Um projeto de PPCI foi doado à prefeitura, mas não foi implantado pelo município. Assinado pela também arquiteta voluntária, Renata Diligenti, o documento foi concluído ainda em 2019, mas não foi recebido pela gestão em vigor. Em 2020, foi entregue ao então prefeito Cassina, mas até agora não foi colocado em prática.
"Queremos fazer juntos um plano de ocupação", diz secretária
A secretária municipal de Cultura, Aline Zilli, que esteve no prédio na semana passada, acompanhada de uma comitiva da prefeitura, entende que o convênio da associação com o município é apenas um dos caminhos possíveis. Mesmo que fosse efetuado em breve, os editais que poderiam proporcionar restauro seriam um lento processo.
— Queremos juntos fazer um plano de ocupação. Não adianta fazer uma obra paliativa, por exemplo, que irá se deteriorar ali na frente. Cada secretaria saiu com o "dever de casa" de estudar e teremos um novo encontro na sequência para definir os próximos passos. Queremos ouvir a comunidade que é quem, afinal de contas, vai usufruir do espaço — ressalta.

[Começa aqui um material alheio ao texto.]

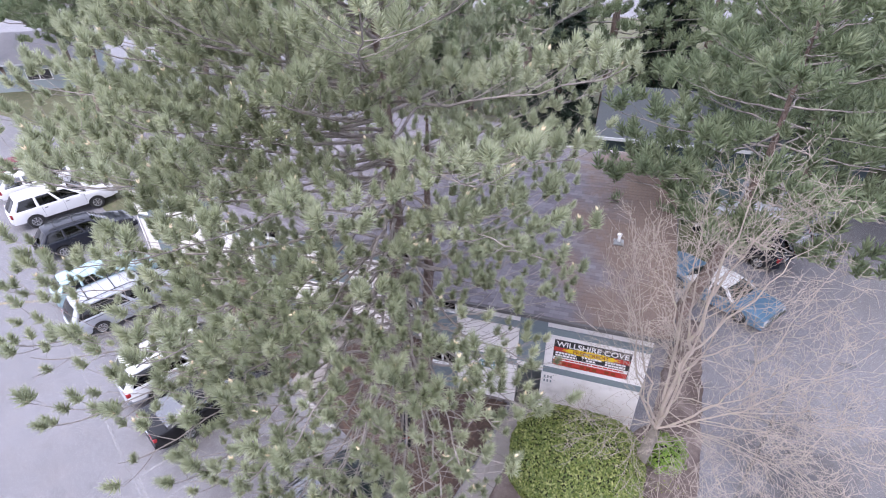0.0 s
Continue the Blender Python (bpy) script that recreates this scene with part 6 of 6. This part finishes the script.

Conforme a prefeitura, o prédio foi inaugurado em 29 de janeiro de 1898. Na época, era uma pequena tecelagem que, sem sucesso industrial, foi vendida em 1907 e transformou-se no Lanifício Chaves Irmãos e Cia. Em 1979, a fábrica foi adquirida por outro grupo e passou a se chamar Lanifício Sehbe S/A. Dentro do complexo de três andares há um salão nobre, que é tido como uma das partes mais importantes para restauro pelos moradores. O prédio guarda memórias históricas que fazem parte da cultura caxiense.